TASK BRIEF:
Set the listing down unchanged, minus every embedded image.

___ PROVIDED MATERIAL

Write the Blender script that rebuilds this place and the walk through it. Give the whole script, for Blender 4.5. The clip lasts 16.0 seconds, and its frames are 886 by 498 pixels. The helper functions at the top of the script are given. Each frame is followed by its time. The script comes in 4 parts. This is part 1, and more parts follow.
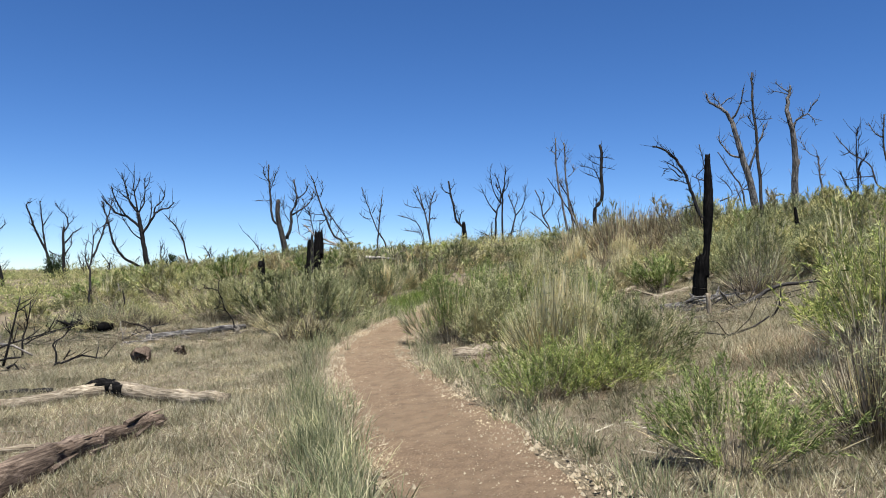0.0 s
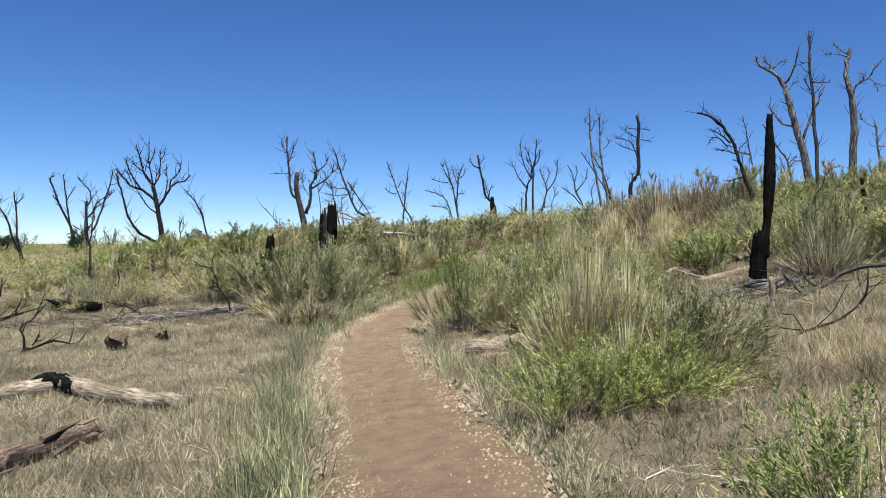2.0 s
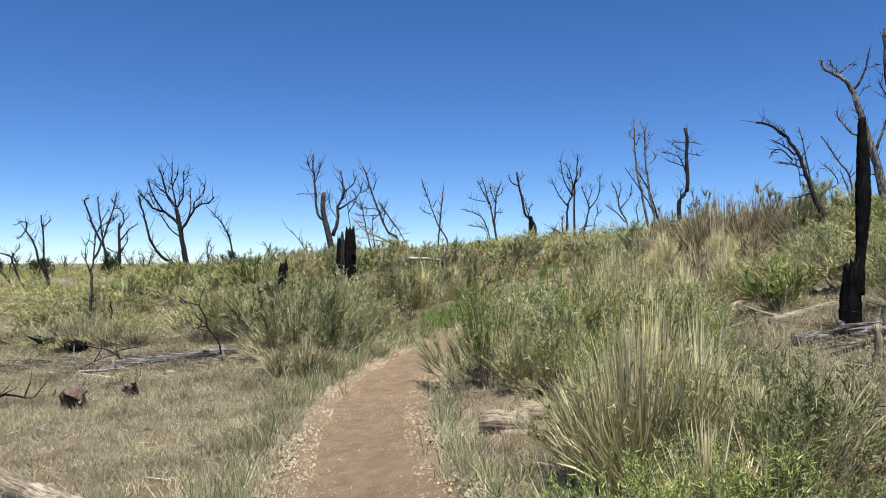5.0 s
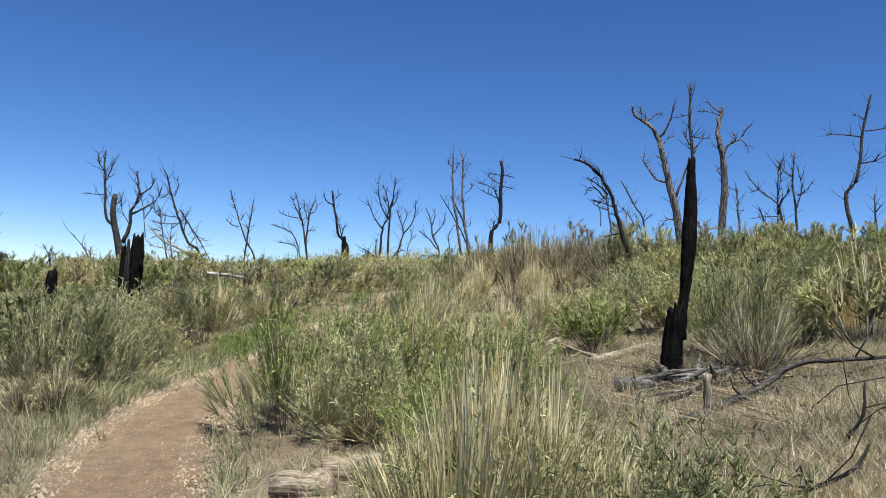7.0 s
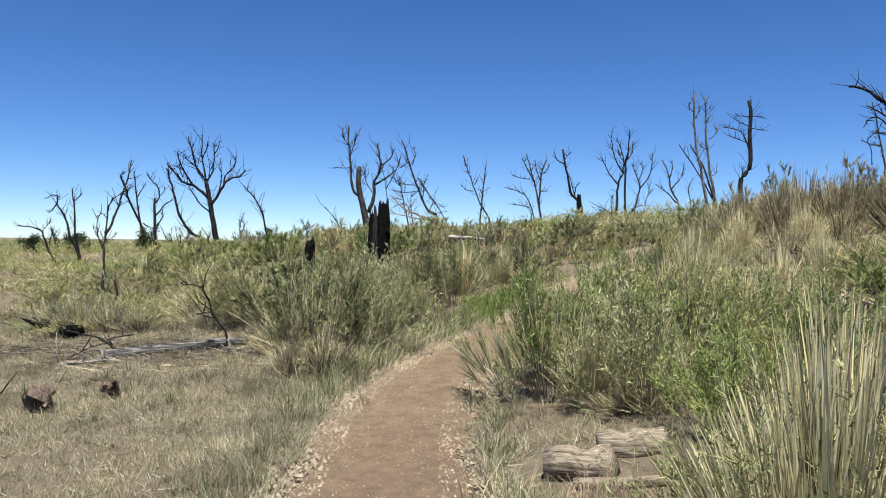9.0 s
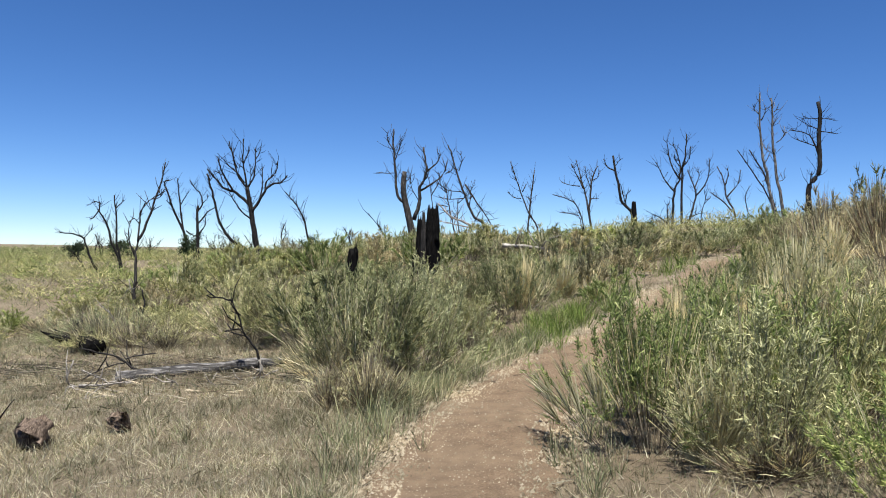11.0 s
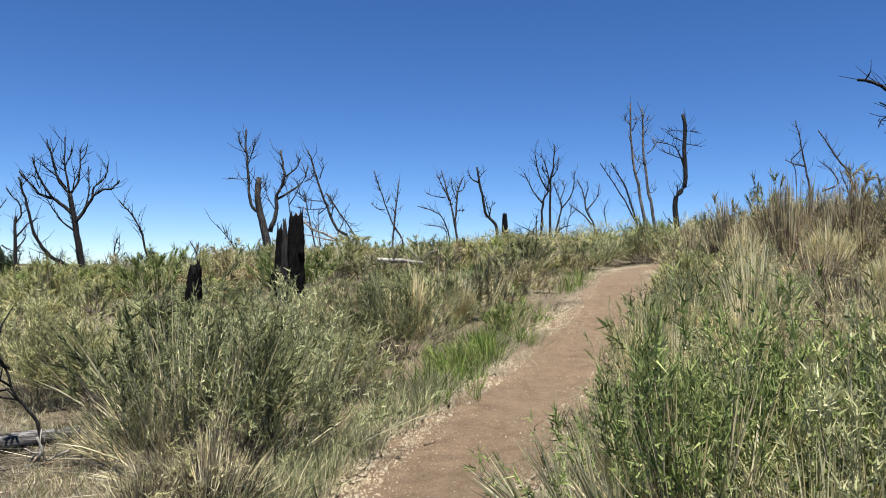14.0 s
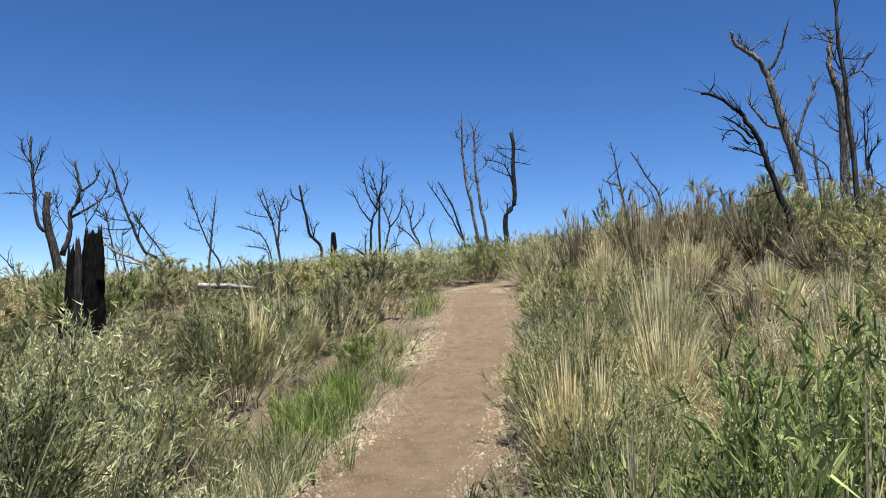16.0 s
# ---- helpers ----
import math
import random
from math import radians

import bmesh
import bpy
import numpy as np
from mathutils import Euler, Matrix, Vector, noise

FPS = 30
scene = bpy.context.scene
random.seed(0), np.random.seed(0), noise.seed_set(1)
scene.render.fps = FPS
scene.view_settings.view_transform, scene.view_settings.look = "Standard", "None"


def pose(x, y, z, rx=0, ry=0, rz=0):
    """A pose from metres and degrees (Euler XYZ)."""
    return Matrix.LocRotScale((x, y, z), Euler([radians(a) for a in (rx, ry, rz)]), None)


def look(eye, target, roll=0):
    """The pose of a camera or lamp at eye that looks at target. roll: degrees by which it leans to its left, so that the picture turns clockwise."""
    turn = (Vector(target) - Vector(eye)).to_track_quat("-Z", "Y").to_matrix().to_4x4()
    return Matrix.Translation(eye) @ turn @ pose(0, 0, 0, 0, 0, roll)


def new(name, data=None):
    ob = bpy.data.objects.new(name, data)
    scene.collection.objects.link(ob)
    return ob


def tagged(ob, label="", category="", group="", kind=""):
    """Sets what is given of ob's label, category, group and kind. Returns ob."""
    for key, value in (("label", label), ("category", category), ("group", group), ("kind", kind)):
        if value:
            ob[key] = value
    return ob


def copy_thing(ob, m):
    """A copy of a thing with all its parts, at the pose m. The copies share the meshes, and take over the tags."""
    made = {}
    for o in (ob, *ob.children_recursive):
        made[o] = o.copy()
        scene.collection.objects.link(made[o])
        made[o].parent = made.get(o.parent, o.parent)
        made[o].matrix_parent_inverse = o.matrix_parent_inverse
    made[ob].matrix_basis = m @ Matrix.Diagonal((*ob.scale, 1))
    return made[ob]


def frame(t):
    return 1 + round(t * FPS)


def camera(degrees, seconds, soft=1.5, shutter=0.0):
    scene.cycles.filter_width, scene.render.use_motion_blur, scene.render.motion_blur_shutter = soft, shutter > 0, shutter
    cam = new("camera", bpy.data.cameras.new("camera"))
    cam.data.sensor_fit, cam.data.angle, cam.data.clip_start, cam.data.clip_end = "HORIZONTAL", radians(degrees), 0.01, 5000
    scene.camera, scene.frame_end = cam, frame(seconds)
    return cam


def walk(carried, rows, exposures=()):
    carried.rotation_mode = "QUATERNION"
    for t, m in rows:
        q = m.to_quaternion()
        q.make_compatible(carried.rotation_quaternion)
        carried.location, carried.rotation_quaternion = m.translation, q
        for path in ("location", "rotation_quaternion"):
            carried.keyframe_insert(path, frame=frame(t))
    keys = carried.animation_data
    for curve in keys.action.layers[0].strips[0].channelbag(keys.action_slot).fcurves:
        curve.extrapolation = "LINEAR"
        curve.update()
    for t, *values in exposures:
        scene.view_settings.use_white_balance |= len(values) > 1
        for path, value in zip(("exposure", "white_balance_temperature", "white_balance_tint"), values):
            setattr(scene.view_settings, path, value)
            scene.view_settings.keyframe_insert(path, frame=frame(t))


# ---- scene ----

______

RESULT:
Write the Blender script that rebuilds this place and the walk through it. Give the whole script, for Blender 4.5. The clip lasts 16.0 seconds, and its frames are 886 by 498 pixels. The helper functions at the top of the script are given. Each frame is followed by its time. The script comes in 4 parts. This is part 1, and more parts follow.
0.0 s
2.0 s
5.0 s
7.0 s
9.0 s
11.0 s
14.0 s
16.0 s
# ---- helpers ----
import math
import random
from math import radians

import bmesh
import bpy
import numpy as np
from mathutils import Euler, Matrix, Vector, noise

FPS = 30
scene = bpy.context.scene
random.seed(0), np.random.seed(0), noise.seed_set(1)
scene.render.fps = FPS
scene.view_settings.view_transform, scene.view_settings.look = "Standard", "None"


def pose(x, y, z, rx=0, ry=0, rz=0):
    """A pose from metres and degrees (Euler XYZ)."""
    return Matrix.LocRotScale((x, y, z), Euler([radians(a) for a in (rx, ry, rz)]), None)


def look(eye, target, roll=0):
    """The pose of a camera or lamp at eye that looks at target. roll: degrees by which it leans to its left, so that the picture turns clockwise."""
    turn = (Vector(target) - Vector(eye)).to_track_quat("-Z", "Y").to_matrix().to_4x4()
    return Matrix.Translation(eye) @ turn @ pose(0, 0, 0, 0, 0, roll)


def new(name, data=None):
    ob = bpy.data.objects.new(name, data)
    scene.collection.objects.link(ob)
    return ob


def tagged(ob, label="", category="", group="", kind=""):
    """Sets what is given of ob's label, category, group and kind. Returns ob."""
    for key, value in (("label", label), ("category", category), ("group", group), ("kind", kind)):
        if value:
            ob[key] = value
    return ob


def copy_thing(ob, m):
    """A copy of a thing with all its parts, at the pose m. The copies share the meshes, and take over the tags."""
    made = {}
    for o in (ob, *ob.children_recursive):
        made[o] = o.copy()
        scene.collection.objects.link(made[o])
        made[o].parent = made.get(o.parent, o.parent)
        made[o].matrix_parent_inverse = o.matrix_parent_inverse
    made[ob].matrix_basis = m @ Matrix.Diagonal((*ob.scale, 1))
    return made[ob]


def frame(t):
    return 1 + round(t * FPS)


def camera(degrees, seconds, soft=1.5, shutter=0.0):
    scene.cycles.filter_width, scene.render.use_motion_blur, scene.render.motion_blur_shutter = soft, shutter > 0, shutter
    cam = new("camera", bpy.data.cameras.new("camera"))
    cam.data.sensor_fit, cam.data.angle, cam.data.clip_start, cam.data.clip_end = "HORIZONTAL", radians(degrees), 0.01, 5000
    scene.camera, scene.frame_end = cam, frame(seconds)
    return cam


def walk(carried, rows, exposures=()):
    carried.rotation_mode = "QUATERNION"
    for t, m in rows:
        q = m.to_quaternion()
        q.make_compatible(carried.rotation_quaternion)
        carried.location, carried.rotation_quaternion = m.translation, q
        for path in ("location", "rotation_quaternion"):
            carried.keyframe_insert(path, frame=frame(t))
    keys = carried.animation_data
    for curve in keys.action.layers[0].strips[0].channelbag(keys.action_slot).fcurves:
        curve.extrapolation = "LINEAR"
        curve.update()
    for t, *values in exposures:
        scene.view_settings.use_white_balance |= len(values) > 1
        for path, value in zip(("exposure", "white_balance_temperature", "white_balance_tint"), values):
            setattr(scene.view_settings, path, value)
            scene.view_settings.keyframe_insert(path, frame=frame(t))


# ---- scene ----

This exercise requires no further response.